▶ **SHORT PROBLEM**: Leaving out every picture, quote the data below exactly as it appears.

▶ **DATASET EXTRACT**:
++++++++++
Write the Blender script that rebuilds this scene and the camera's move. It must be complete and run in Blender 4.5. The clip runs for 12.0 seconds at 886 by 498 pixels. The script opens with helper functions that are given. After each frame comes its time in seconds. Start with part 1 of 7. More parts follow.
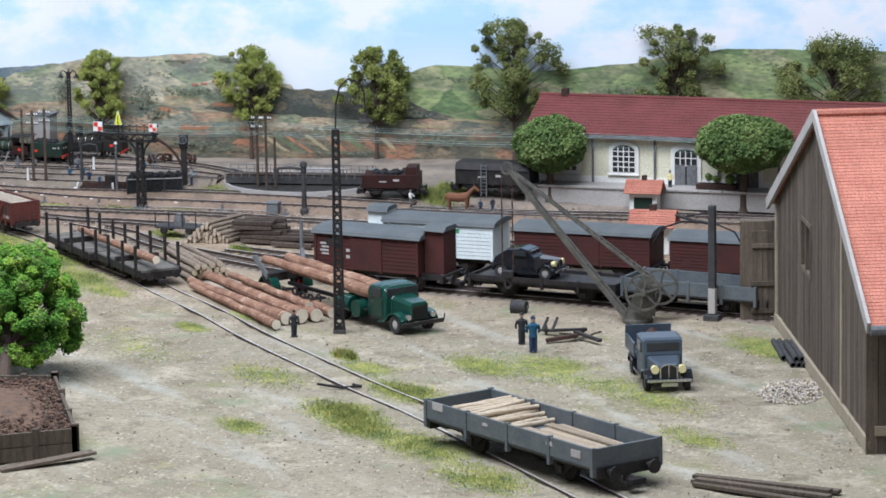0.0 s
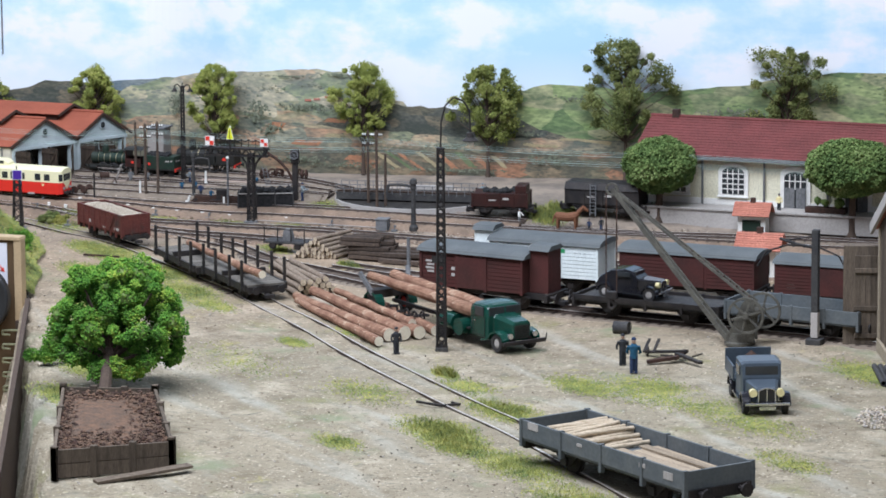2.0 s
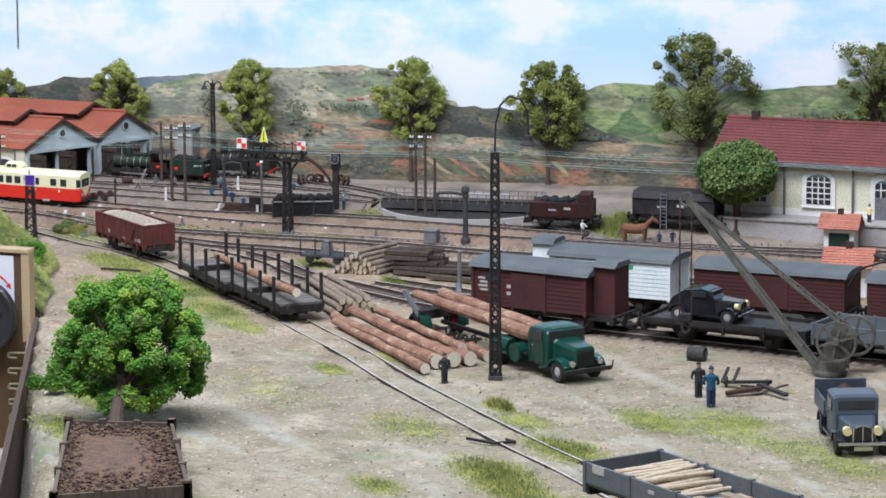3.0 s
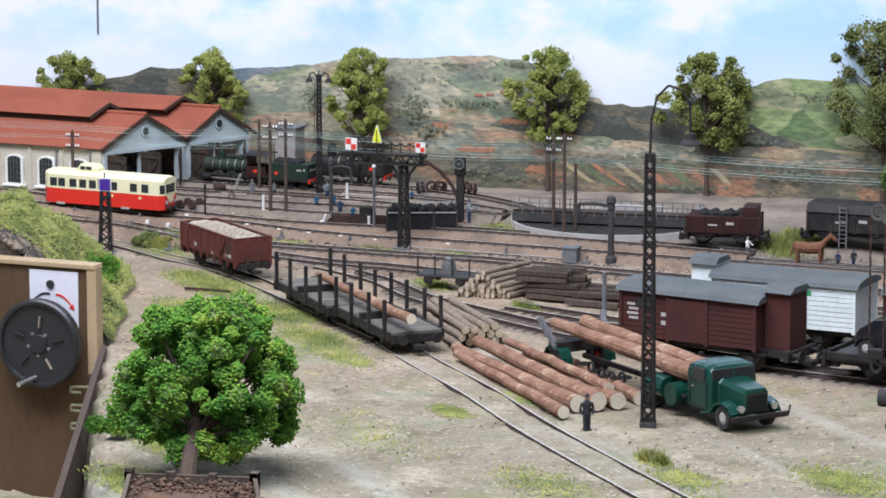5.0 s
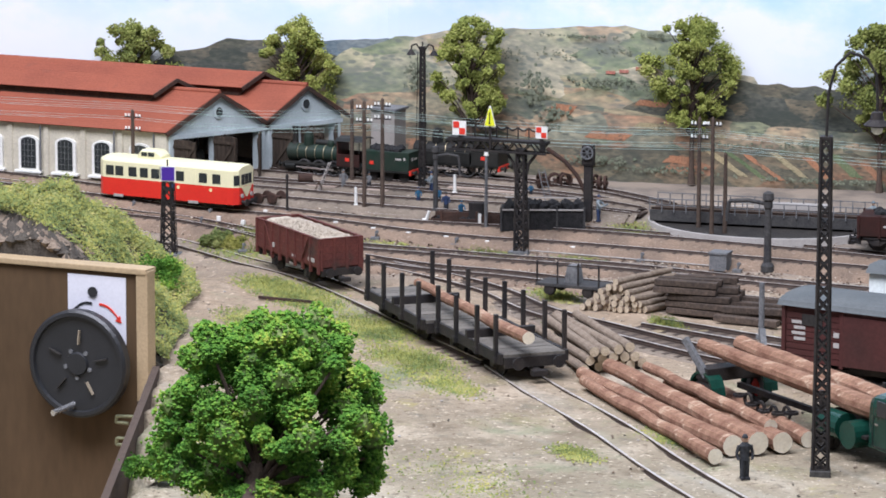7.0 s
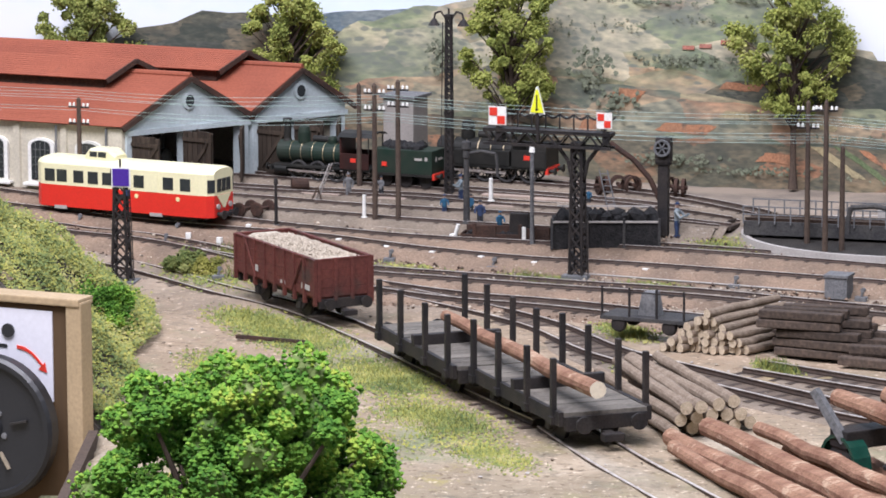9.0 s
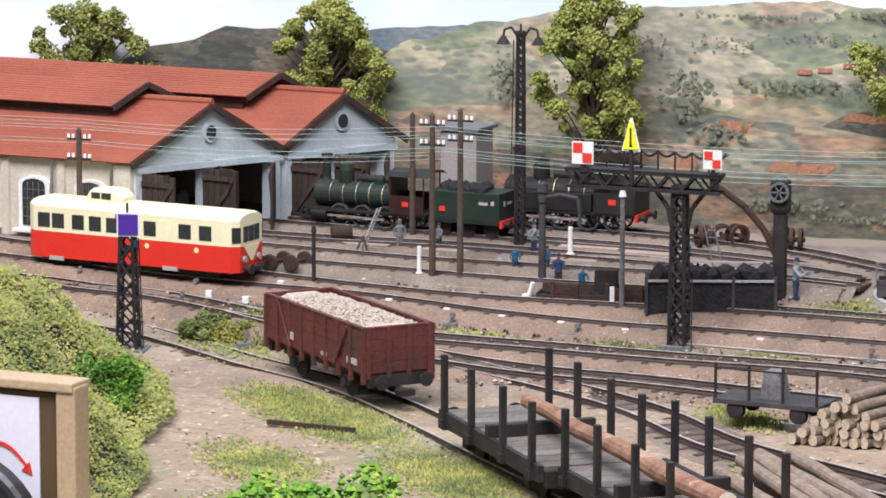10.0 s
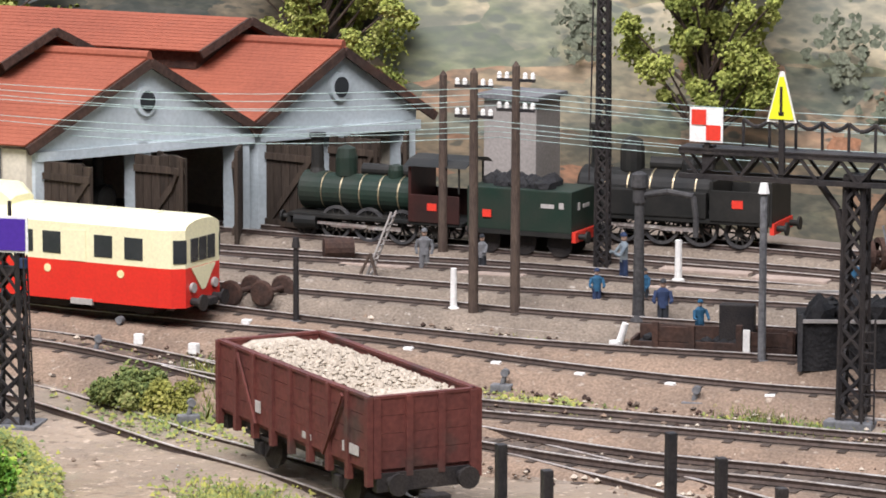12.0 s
++++++++++
▶ **COMPLETE OUTPUT**:
Write the Blender script that rebuilds this scene and the camera's move. It must be complete and run in Blender 4.5. The clip runs for 12.0 seconds at 886 by 498 pixels. The script opens with helper functions that are given. After each frame comes its time in seconds. Start with part 1 of 7. More parts follow.
0.0 s
2.0 s
3.0 s
5.0 s
7.0 s
9.0 s
10.0 s
12.0 s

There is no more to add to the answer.